→ **GIVEN PROBLEM**: Faithfully return all lines, omitting every embedded picture.

→ **INFORMATION SUPPLIED**:
+ + + +
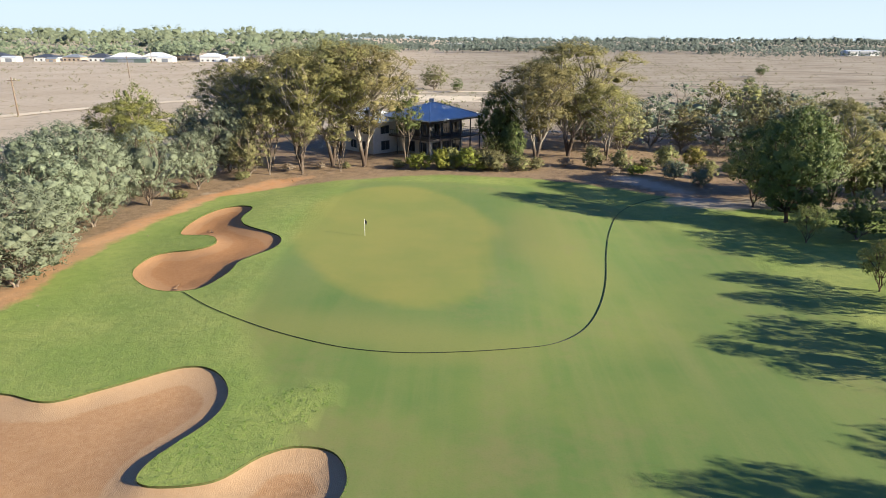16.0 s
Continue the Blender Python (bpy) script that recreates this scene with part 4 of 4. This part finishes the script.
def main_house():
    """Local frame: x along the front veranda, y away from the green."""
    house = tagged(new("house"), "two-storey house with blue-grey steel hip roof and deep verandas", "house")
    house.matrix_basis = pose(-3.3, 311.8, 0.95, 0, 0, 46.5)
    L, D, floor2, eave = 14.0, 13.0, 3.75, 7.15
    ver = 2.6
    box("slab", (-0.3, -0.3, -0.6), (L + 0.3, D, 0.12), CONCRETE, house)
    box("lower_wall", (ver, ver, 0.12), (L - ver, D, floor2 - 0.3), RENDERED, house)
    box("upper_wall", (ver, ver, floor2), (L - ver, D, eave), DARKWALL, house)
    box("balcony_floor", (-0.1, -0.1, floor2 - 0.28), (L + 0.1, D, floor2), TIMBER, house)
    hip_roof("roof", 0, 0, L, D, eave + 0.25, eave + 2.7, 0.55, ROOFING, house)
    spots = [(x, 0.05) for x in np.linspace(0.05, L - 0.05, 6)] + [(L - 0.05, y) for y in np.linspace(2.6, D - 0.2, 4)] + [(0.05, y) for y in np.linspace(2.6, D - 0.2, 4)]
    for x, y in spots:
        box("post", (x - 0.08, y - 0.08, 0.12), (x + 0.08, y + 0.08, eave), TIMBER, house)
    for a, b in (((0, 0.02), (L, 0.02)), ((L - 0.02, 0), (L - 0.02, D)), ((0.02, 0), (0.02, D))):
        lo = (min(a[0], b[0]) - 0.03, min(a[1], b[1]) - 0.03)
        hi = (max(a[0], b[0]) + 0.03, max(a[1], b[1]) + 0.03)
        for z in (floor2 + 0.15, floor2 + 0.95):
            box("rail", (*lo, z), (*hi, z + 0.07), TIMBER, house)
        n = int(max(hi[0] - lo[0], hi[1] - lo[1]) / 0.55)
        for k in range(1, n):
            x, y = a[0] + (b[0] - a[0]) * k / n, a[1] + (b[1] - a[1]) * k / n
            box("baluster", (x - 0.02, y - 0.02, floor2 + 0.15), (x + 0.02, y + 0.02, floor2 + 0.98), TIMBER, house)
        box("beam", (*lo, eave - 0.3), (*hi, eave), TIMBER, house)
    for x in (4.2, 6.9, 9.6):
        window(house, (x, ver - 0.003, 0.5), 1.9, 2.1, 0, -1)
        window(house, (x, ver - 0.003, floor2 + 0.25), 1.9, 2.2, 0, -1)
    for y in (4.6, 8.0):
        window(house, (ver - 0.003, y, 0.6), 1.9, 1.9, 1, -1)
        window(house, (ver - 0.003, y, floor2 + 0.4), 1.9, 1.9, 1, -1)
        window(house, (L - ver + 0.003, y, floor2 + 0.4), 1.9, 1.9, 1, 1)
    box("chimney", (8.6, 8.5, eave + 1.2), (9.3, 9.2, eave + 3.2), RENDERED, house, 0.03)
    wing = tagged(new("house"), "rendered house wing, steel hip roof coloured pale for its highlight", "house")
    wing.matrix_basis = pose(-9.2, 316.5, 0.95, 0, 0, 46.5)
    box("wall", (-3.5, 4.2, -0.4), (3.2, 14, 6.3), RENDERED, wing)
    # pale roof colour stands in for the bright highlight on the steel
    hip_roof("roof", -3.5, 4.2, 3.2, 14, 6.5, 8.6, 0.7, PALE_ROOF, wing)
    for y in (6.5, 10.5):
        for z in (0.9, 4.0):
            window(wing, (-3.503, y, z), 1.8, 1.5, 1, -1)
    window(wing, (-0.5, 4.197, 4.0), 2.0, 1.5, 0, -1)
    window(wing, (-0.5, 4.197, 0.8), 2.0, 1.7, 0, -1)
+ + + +
→ **WRITTEN RESPONSE**:
16.0 s
Continue the Blender Python (bpy) script that recreates this scene with part 4 of 4. This part finishes the script.
def main_house():
    """Local frame: x along the front veranda, y away from the green."""
    house = tagged(new("house"), "two-storey house with blue-grey steel hip roof and deep verandas", "house")
    house.matrix_basis = pose(-3.3, 311.8, 0.95, 0, 0, 46.5)
    L, D, floor2, eave = 14.0, 13.0, 3.75, 7.15
    ver = 2.6
    box("slab", (-0.3, -0.3, -0.6), (L + 0.3, D, 0.12), CONCRETE, house)
    box("lower_wall", (ver, ver, 0.12), (L - ver, D, floor2 - 0.3), RENDERED, house)
    box("upper_wall", (ver, ver, floor2), (L - ver, D, eave), DARKWALL, house)
    box("balcony_floor", (-0.1, -0.1, floor2 - 0.28), (L + 0.1, D, floor2), TIMBER, house)
    hip_roof("roof", 0, 0, L, D, eave + 0.25, eave + 2.7, 0.55, ROOFING, house)
    spots = [(x, 0.05) for x in np.linspace(0.05, L - 0.05, 6)] + [(L - 0.05, y) for y in np.linspace(2.6, D - 0.2, 4)] + [(0.05, y) for y in np.linspace(2.6, D - 0.2, 4)]
    for x, y in spots:
        box("post", (x - 0.08, y - 0.08, 0.12), (x + 0.08, y + 0.08, eave), TIMBER, house)
    for a, b in (((0, 0.02), (L, 0.02)), ((L - 0.02, 0), (L - 0.02, D)), ((0.02, 0), (0.02, D))):
        lo = (min(a[0], b[0]) - 0.03, min(a[1], b[1]) - 0.03)
        hi = (max(a[0], b[0]) + 0.03, max(a[1], b[1]) + 0.03)
        for z in (floor2 + 0.15, floor2 + 0.95):
            box("rail", (*lo, z), (*hi, z + 0.07), TIMBER, house)
        n = int(max(hi[0] - lo[0], hi[1] - lo[1]) / 0.55)
        for k in range(1, n):
            x, y = a[0] + (b[0] - a[0]) * k / n, a[1] + (b[1] - a[1]) * k / n
            box("baluster", (x - 0.02, y - 0.02, floor2 + 0.15), (x + 0.02, y + 0.02, floor2 + 0.98), TIMBER, house)
        box("beam", (*lo, eave - 0.3), (*hi, eave), TIMBER, house)
    for x in (4.2, 6.9, 9.6):
        window(house, (x, ver - 0.003, 0.5), 1.9, 2.1, 0, -1)
        window(house, (x, ver - 0.003, floor2 + 0.25), 1.9, 2.2, 0, -1)
    for y in (4.6, 8.0):
        window(house, (ver - 0.003, y, 0.6), 1.9, 1.9, 1, -1)
        window(house, (ver - 0.003, y, floor2 + 0.4), 1.9, 1.9, 1, -1)
        window(house, (L - ver + 0.003, y, floor2 + 0.4), 1.9, 1.9, 1, 1)
    box("chimney", (8.6, 8.5, eave + 1.2), (9.3, 9.2, eave + 3.2), RENDERED, house, 0.03)
    wing = tagged(new("house"), "rendered house wing, steel hip roof coloured pale for its highlight", "house")
    wing.matrix_basis = pose(-9.2, 316.5, 0.95, 0, 0, 46.5)
    box("wall", (-3.5, 4.2, -0.4), (3.2, 14, 6.3), RENDERED, wing)
    # pale roof colour stands in for the bright highlight on the steel
    hip_roof("roof", -3.5, 4.2, 3.2, 14, 6.5, 8.6, 0.7, PALE_ROOF, wing)
    for y in (6.5, 10.5):
        for z in (0.9, 4.0):
            window(wing, (-3.503, y, z), 1.8, 1.5, 1, -1)
    window(wing, (-0.5, 4.197, 4.0), 2.0, 1.5, 0, -1)
    window(wing, (-0.5, 4.197, 0.8), 2.0, 1.7, 0, -1)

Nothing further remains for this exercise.